» **TASK INSTRUCTIONS**:
Leave the pictures out. Return all other data exactly.

» **AVAILABLE DATA**:
══════════
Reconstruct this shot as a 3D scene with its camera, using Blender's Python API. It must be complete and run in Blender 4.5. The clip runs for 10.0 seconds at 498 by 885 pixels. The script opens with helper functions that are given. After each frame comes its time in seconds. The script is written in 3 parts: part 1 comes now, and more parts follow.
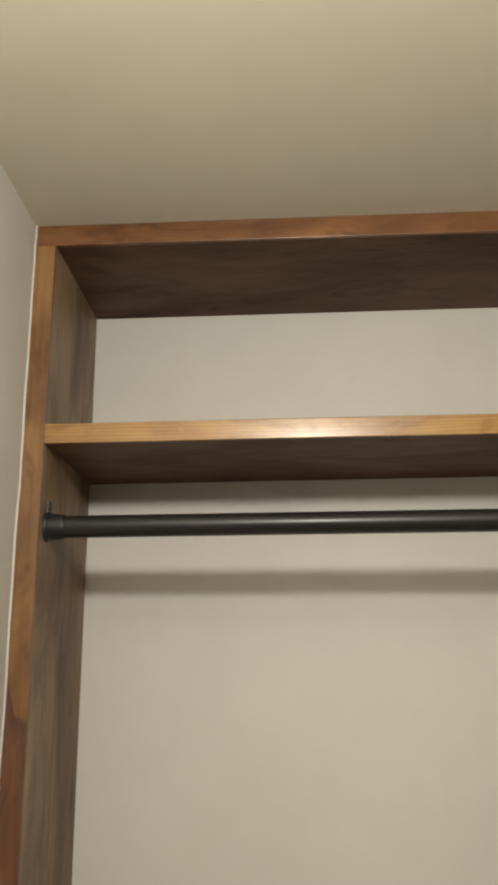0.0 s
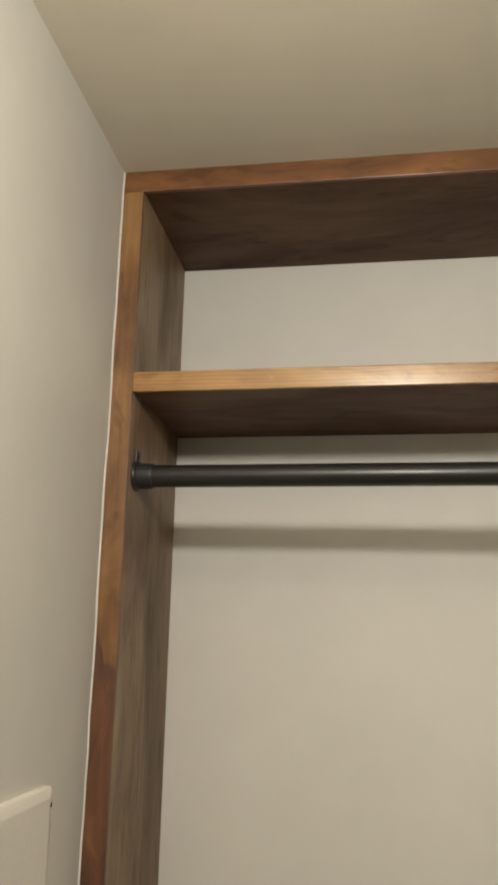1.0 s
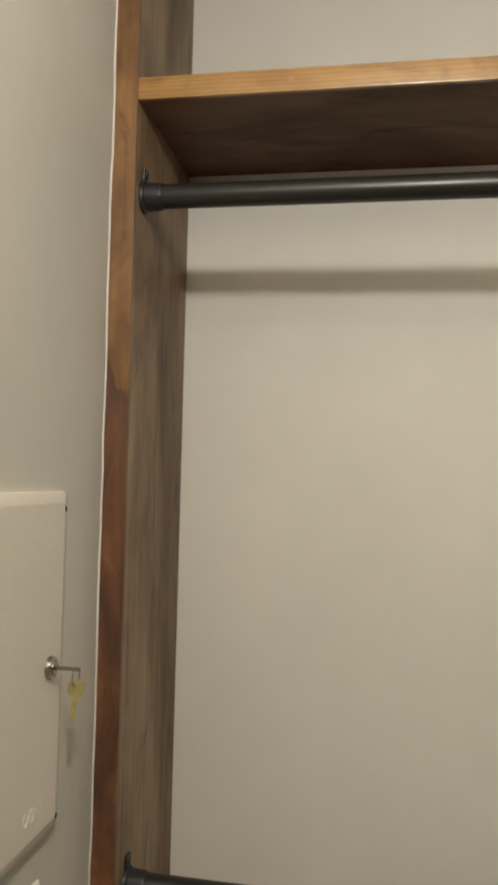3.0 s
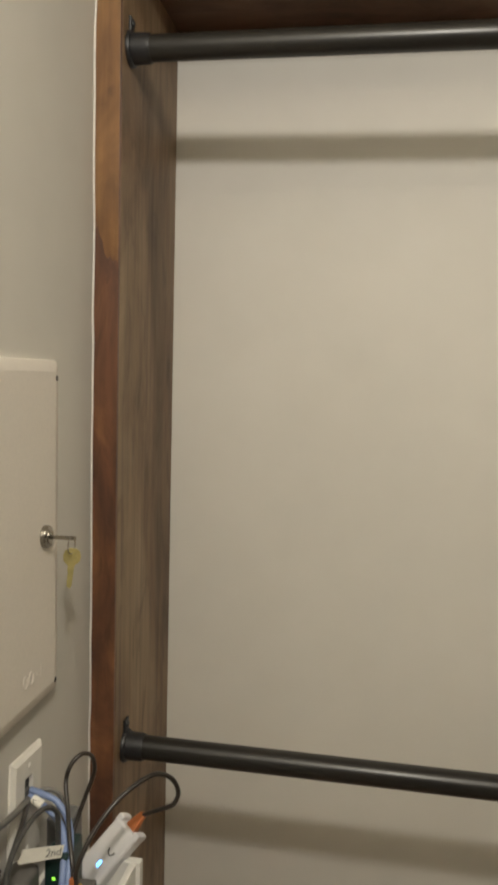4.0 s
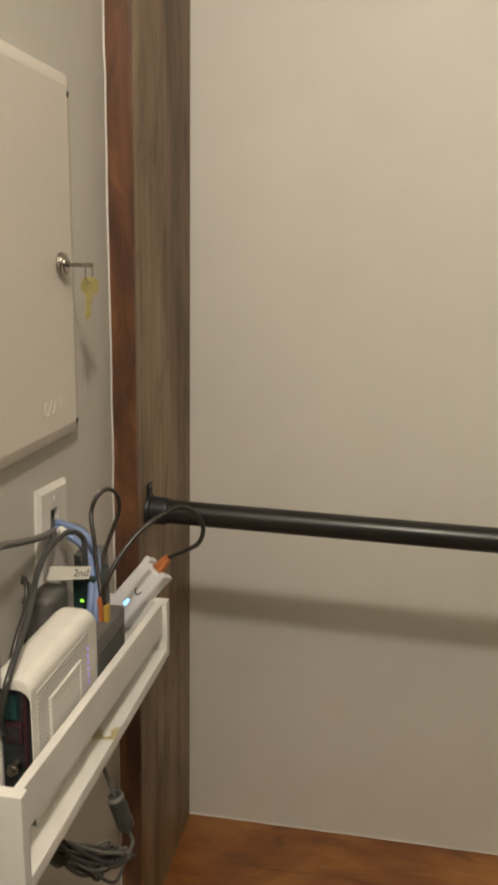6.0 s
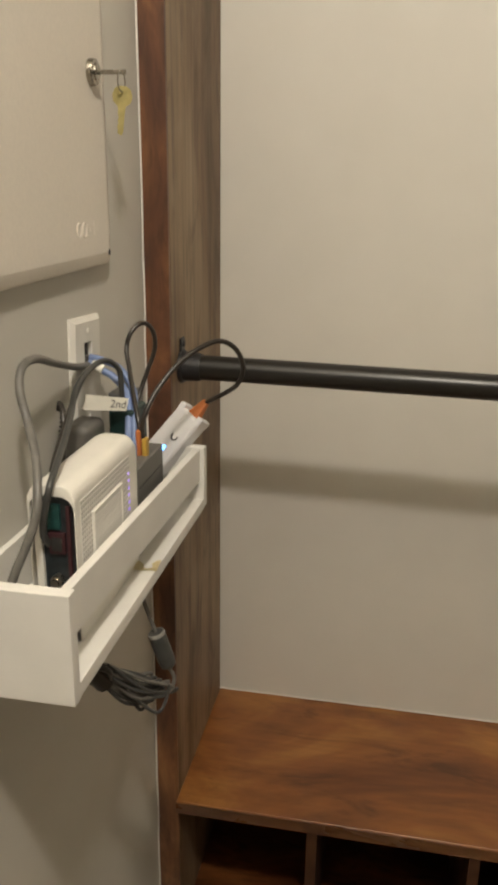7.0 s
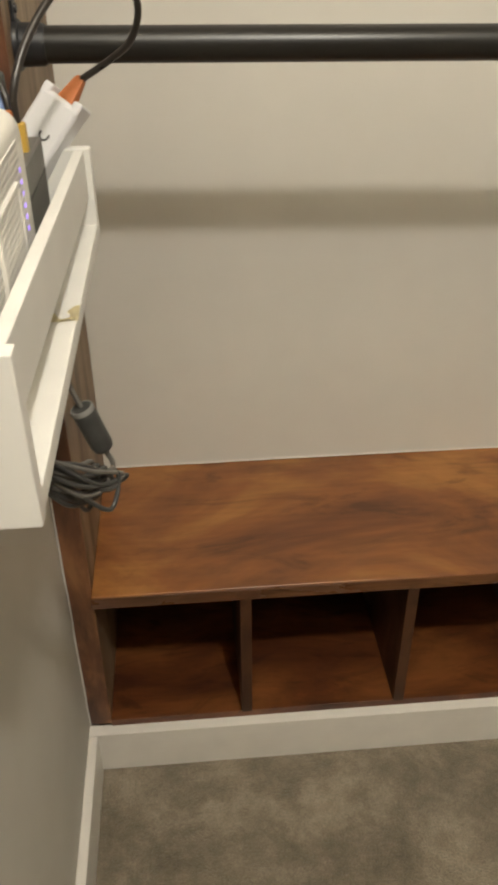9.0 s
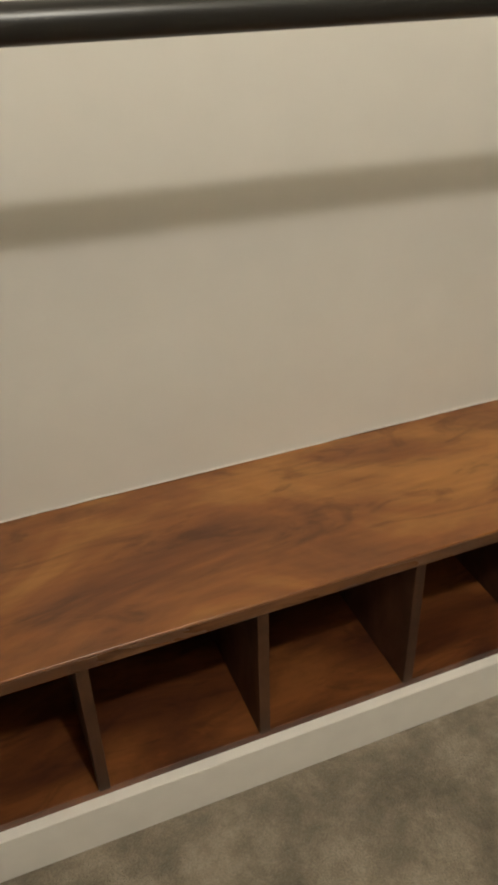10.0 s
══════════
» **THE REPLY**:
Reconstruct this shot as a 3D scene with its camera, using Blender's Python API. It must be complete and run in Blender 4.5. The clip runs for 10.0 seconds at 498 by 885 pixels. The script opens with helper functions that are given. After each frame comes its time in seconds. The script is written in 3 parts: part 1 comes now, and more parts follow.
0.0 s
1.0 s
3.0 s
4.0 s
6.0 s
7.0 s
9.0 s
10.0 s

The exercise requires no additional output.